Over the near term, the brokerage continues to pick staples over discretionary players.
Discretionary demand moderation, especially after the festival season, was seen across QSR, retail, and apparel categories.
Says Kunal Vora, head of India equity research, BNP Paribas, “While affluent India’s consumption trend slowed down during Q3FY23, the mass-market category continued to see pressure on the rural slowdown and consumers downtrading, although this improved on a sequential basis.”
Among key segments, the demand dip in Q3FY23 for QSR space after a strong October was disappointing. Weak operating metrics are expected to continue as demand conditions remain slow-moving even in the first two months of the January-March quarter of FY23.
Same-store sales were muted, with overall sales driven by store additions.
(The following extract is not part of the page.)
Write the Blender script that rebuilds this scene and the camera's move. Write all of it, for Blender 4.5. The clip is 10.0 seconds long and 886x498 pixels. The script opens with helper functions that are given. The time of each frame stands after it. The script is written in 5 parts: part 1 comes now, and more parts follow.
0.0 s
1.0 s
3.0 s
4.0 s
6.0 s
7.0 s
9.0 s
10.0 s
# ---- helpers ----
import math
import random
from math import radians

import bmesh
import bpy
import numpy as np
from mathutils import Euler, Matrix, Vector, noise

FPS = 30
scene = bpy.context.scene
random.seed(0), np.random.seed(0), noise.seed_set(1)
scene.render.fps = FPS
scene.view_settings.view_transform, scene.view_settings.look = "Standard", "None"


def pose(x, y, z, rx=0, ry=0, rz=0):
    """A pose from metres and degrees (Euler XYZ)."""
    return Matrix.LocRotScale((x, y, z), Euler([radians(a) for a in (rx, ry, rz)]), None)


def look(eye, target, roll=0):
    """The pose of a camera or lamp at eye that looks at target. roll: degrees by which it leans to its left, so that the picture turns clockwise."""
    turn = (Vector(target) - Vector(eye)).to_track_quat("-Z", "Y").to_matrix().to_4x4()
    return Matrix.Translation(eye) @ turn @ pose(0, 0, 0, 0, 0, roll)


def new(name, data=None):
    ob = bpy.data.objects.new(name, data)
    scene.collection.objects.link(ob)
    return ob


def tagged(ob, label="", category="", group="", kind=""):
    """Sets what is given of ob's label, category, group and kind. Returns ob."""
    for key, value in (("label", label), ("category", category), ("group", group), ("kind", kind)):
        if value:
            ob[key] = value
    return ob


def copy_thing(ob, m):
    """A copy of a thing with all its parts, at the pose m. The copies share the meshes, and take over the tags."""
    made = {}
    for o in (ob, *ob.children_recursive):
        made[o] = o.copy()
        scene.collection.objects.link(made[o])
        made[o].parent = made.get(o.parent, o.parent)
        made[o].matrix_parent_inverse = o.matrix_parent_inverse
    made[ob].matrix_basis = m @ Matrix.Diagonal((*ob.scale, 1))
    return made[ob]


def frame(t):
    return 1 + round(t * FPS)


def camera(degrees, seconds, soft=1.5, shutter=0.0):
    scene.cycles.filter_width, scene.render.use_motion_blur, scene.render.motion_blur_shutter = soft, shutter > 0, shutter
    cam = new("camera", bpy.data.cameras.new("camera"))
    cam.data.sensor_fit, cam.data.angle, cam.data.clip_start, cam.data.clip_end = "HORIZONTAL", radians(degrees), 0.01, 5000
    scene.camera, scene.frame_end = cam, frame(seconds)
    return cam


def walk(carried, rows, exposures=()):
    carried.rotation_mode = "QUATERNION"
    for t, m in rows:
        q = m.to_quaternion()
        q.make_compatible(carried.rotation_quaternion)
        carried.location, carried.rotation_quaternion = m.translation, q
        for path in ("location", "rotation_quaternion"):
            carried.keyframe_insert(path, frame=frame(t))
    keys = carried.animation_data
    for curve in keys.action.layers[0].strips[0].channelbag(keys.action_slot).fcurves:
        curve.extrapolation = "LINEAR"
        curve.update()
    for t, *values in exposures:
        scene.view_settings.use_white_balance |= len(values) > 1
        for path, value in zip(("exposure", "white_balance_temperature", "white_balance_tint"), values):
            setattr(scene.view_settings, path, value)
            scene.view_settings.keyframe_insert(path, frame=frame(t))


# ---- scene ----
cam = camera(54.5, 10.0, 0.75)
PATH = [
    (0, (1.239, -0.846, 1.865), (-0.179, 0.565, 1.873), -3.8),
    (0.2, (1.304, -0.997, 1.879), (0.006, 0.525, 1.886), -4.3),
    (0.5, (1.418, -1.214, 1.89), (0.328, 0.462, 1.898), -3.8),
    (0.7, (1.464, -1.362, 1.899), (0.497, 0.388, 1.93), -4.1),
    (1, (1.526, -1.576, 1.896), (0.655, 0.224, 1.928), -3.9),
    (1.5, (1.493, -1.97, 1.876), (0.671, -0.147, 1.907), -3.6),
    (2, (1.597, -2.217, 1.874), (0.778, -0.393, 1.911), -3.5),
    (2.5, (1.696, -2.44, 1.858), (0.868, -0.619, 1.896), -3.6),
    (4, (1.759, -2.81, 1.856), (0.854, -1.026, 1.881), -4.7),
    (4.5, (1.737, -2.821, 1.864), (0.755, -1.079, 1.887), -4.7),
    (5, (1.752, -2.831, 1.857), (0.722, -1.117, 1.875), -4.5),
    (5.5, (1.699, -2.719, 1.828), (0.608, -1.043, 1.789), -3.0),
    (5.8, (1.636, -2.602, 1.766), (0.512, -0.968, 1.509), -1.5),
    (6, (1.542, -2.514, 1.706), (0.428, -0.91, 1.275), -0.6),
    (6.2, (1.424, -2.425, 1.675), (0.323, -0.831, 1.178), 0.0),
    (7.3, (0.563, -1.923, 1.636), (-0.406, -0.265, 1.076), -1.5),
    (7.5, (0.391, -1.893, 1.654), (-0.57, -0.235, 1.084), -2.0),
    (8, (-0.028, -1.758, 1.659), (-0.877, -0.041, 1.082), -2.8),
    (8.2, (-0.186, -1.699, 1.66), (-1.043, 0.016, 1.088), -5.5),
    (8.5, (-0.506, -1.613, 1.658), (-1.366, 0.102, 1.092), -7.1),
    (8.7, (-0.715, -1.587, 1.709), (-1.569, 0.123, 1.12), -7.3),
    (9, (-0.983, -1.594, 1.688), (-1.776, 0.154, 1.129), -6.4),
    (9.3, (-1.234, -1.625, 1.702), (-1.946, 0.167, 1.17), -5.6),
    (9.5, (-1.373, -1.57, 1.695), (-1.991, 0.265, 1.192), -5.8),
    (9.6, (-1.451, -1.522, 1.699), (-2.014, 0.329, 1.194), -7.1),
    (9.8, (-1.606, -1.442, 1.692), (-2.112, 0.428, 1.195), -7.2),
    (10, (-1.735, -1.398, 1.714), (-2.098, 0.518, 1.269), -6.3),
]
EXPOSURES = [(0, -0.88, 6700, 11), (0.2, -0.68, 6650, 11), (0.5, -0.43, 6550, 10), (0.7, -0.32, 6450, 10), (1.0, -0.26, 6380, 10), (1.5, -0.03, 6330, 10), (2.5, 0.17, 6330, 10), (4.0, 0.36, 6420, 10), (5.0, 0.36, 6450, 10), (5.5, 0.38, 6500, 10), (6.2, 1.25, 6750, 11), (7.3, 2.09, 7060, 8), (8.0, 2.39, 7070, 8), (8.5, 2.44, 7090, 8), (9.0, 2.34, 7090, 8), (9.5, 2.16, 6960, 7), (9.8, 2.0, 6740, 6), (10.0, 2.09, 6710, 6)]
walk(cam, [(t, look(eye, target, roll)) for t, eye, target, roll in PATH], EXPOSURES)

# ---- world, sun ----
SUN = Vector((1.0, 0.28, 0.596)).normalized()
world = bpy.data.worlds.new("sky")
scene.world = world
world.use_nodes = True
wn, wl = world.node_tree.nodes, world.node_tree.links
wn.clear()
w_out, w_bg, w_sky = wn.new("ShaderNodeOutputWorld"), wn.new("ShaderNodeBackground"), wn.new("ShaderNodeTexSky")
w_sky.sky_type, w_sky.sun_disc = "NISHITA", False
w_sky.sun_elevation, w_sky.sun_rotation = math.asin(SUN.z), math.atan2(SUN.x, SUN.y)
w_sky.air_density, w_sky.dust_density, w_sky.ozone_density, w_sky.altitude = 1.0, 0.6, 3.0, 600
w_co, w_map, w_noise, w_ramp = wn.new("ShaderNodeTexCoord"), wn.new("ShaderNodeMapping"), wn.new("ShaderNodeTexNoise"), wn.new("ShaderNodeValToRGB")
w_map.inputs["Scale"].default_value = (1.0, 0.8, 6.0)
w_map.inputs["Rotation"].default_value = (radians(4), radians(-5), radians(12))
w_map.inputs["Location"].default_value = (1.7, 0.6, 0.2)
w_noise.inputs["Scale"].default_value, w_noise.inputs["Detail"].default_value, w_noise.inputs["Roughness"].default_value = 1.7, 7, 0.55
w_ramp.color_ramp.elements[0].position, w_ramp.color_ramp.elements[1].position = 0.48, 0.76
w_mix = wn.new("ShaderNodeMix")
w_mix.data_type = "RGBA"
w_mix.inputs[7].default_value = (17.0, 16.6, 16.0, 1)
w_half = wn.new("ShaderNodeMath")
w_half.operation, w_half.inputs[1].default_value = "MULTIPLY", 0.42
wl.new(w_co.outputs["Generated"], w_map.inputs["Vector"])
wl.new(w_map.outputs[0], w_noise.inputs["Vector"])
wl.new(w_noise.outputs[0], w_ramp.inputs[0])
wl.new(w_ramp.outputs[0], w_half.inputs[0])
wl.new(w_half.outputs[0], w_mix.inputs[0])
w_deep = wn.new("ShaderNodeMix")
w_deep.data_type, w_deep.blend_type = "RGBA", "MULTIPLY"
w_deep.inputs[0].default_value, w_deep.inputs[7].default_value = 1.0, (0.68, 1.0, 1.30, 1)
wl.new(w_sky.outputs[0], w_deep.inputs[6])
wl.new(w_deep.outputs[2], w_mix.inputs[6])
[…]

Further, weak operating leverage and higher costs due to wheat and cheese inflation led to pressure on gross and operating profit margins. Notwithstanding cost pressures, companies have been cautious about raising prices, given the impact on volumes.
In the apparel retail category, sales were affected by weak macros and a delayed winter. While V-Mart, Shoppers Stop, and Page Industries saw deceleration in sales over three years, Aditya Birla Fashion and Retail and Trent sustained the momentum, say analysts at IIFL Research. Margins across players felt the squeeze due to negative operating leverage, they add.
The jewellery segment fared better. While growth moderated on a higher base, sales over three years remained healthy.
BNP Paribas Research highlights that demand trends in November and December were impacted by volatility in gold prices. Buyers returned in January, even as gold prices remained firm. The sector reported healthy on-year sales growth in Q3FY23 regardless of the high base, with a three-year average annual growth in double digits for most organised players.